◆ **Given task**
Repeat all of the material below exactly as written, images excluded.

◆ **Available data**
□ □ □
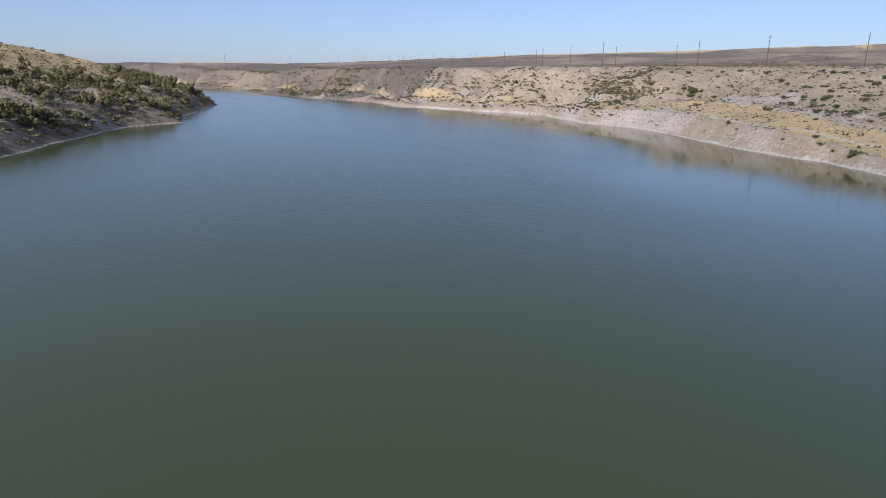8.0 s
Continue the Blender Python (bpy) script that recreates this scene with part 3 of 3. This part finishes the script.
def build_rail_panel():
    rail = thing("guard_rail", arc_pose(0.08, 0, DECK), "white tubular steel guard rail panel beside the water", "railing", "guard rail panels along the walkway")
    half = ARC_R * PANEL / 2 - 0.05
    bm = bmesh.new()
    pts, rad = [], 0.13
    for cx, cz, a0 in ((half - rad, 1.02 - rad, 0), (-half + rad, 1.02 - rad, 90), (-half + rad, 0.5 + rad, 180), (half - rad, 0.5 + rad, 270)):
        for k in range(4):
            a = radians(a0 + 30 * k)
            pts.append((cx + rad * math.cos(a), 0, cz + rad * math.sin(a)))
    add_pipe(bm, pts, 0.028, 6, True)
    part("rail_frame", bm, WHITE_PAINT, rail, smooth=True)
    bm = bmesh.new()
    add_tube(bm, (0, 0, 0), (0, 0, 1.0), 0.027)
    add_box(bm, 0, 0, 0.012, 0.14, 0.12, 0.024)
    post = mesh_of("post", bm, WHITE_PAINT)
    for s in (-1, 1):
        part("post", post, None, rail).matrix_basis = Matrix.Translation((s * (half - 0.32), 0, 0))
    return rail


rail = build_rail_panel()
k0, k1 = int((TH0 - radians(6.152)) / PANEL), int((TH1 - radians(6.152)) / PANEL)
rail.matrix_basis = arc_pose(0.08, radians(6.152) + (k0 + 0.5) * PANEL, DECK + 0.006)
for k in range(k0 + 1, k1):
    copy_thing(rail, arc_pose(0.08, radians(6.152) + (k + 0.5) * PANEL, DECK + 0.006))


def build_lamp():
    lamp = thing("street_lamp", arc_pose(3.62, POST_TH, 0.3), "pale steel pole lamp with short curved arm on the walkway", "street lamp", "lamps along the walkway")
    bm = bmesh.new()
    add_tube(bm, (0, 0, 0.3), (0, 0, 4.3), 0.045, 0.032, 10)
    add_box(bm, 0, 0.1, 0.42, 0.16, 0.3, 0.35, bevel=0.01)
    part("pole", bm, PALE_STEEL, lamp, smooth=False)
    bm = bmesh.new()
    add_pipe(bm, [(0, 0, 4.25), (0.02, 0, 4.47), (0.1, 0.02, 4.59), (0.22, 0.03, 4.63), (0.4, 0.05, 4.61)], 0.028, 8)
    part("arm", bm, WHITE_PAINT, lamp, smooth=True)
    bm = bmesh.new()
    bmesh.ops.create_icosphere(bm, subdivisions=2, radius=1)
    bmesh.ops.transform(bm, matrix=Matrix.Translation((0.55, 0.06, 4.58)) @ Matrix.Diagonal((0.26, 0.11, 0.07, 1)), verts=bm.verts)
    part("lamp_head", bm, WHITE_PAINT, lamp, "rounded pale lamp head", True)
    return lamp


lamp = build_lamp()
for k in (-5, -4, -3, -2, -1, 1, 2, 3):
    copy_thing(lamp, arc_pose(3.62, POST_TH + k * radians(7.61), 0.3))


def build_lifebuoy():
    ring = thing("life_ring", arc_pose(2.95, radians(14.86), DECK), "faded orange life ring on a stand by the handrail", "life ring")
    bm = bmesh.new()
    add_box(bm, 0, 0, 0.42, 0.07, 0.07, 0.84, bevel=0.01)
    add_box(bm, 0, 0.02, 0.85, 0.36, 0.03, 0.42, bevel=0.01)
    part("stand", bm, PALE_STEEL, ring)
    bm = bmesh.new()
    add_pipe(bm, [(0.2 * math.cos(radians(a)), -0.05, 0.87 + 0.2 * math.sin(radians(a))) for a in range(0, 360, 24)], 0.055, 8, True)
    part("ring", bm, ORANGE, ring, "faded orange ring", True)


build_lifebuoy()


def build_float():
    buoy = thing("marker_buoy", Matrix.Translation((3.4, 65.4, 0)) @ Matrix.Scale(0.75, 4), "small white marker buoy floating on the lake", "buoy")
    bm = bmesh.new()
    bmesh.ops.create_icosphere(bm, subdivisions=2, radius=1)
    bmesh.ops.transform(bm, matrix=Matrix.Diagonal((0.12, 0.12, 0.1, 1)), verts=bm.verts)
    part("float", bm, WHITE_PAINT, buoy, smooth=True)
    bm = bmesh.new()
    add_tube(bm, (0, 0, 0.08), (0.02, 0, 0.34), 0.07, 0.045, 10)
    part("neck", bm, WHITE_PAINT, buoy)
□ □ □
◆ **Full response**
8.0 s
Continue the Blender Python (bpy) script that recreates this scene with part 3 of 3. This part finishes the script.
def build_rail_panel():
    rail = thing("guard_rail", arc_pose(0.08, 0, DECK), "white tubular steel guard rail panel beside the water", "railing", "guard rail panels along the walkway")
    half = ARC_R * PANEL / 2 - 0.05
    bm = bmesh.new()
    pts, rad = [], 0.13
    for cx, cz, a0 in ((half - rad, 1.02 - rad, 0), (-half + rad, 1.02 - rad, 90), (-half + rad, 0.5 + rad, 180), (half - rad, 0.5 + rad, 270)):
        for k in range(4):
            a = radians(a0 + 30 * k)
            pts.append((cx + rad * math.cos(a), 0, cz + rad * math.sin(a)))
    add_pipe(bm, pts, 0.028, 6, True)
    part("rail_frame", bm, WHITE_PAINT, rail, smooth=True)
    bm = bmesh.new()
    add_tube(bm, (0, 0, 0), (0, 0, 1.0), 0.027)
    add_box(bm, 0, 0, 0.012, 0.14, 0.12, 0.024)
    post = mesh_of("post", bm, WHITE_PAINT)
    for s in (-1, 1):
        part("post", post, None, rail).matrix_basis = Matrix.Translation((s * (half - 0.32), 0, 0))
    return rail


rail = build_rail_panel()
k0, k1 = int((TH0 - radians(6.152)) / PANEL), int((TH1 - radians(6.152)) / PANEL)
rail.matrix_basis = arc_pose(0.08, radians(6.152) + (k0 + 0.5) * PANEL, DECK + 0.006)
for k in range(k0 + 1, k1):
    copy_thing(rail, arc_pose(0.08, radians(6.152) + (k + 0.5) * PANEL, DECK + 0.006))


def build_lamp():
    lamp = thing("street_lamp", arc_pose(3.62, POST_TH, 0.3), "pale steel pole lamp with short curved arm on the walkway", "street lamp", "lamps along the walkway")
    bm = bmesh.new()
    add_tube(bm, (0, 0, 0.3), (0, 0, 4.3), 0.045, 0.032, 10)
    add_box(bm, 0, 0.1, 0.42, 0.16, 0.3, 0.35, bevel=0.01)
    part("pole", bm, PALE_STEEL, lamp, smooth=False)
    bm = bmesh.new()
    add_pipe(bm, [(0, 0, 4.25), (0.02, 0, 4.47), (0.1, 0.02, 4.59), (0.22, 0.03, 4.63), (0.4, 0.05, 4.61)], 0.028, 8)
    part("arm", bm, WHITE_PAINT, lamp, smooth=True)
    bm = bmesh.new()
    bmesh.ops.create_icosphere(bm, subdivisions=2, radius=1)
    bmesh.ops.transform(bm, matrix=Matrix.Translation((0.55, 0.06, 4.58)) @ Matrix.Diagonal((0.26, 0.11, 0.07, 1)), verts=bm.verts)
    part("lamp_head", bm, WHITE_PAINT, lamp, "rounded pale lamp head", True)
    return lamp


lamp = build_lamp()
for k in (-5, -4, -3, -2, -1, 1, 2, 3):
    copy_thing(lamp, arc_pose(3.62, POST_TH + k * radians(7.61), 0.3))


def build_lifebuoy():
    ring = thing("life_ring", arc_pose(2.95, radians(14.86), DECK), "faded orange life ring on a stand by the handrail", "life ring")
    bm = bmesh.new()
    add_box(bm, 0, 0, 0.42, 0.07, 0.07, 0.84, bevel=0.01)
    add_box(bm, 0, 0.02, 0.85, 0.36, 0.03, 0.42, bevel=0.01)
    part("stand", bm, PALE_STEEL, ring)
    bm = bmesh.new()
    add_pipe(bm, [(0.2 * math.cos(radians(a)), -0.05, 0.87 + 0.2 * math.sin(radians(a))) for a in range(0, 360, 24)], 0.055, 8, True)
    part("ring", bm, ORANGE, ring, "faded orange ring", True)


build_lifebuoy()


def build_float():
    buoy = thing("marker_buoy", Matrix.Translation((3.4, 65.4, 0)) @ Matrix.Scale(0.75, 4), "small white marker buoy floating on the lake", "buoy")
    bm = bmesh.new()
    bmesh.ops.create_icosphere(bm, subdivisions=2, radius=1)
    bmesh.ops.transform(bm, matrix=Matrix.Diagonal((0.12, 0.12, 0.1, 1)), verts=bm.verts)
    part("float", bm, WHITE_PAINT, buoy, smooth=True)
    bm = bmesh.new()
    add_tube(bm, (0, 0, 0.08), (0.02, 0, 0.34), 0.07, 0.045, 10)
    part("neck", bm, WHITE_PAINT, buoy)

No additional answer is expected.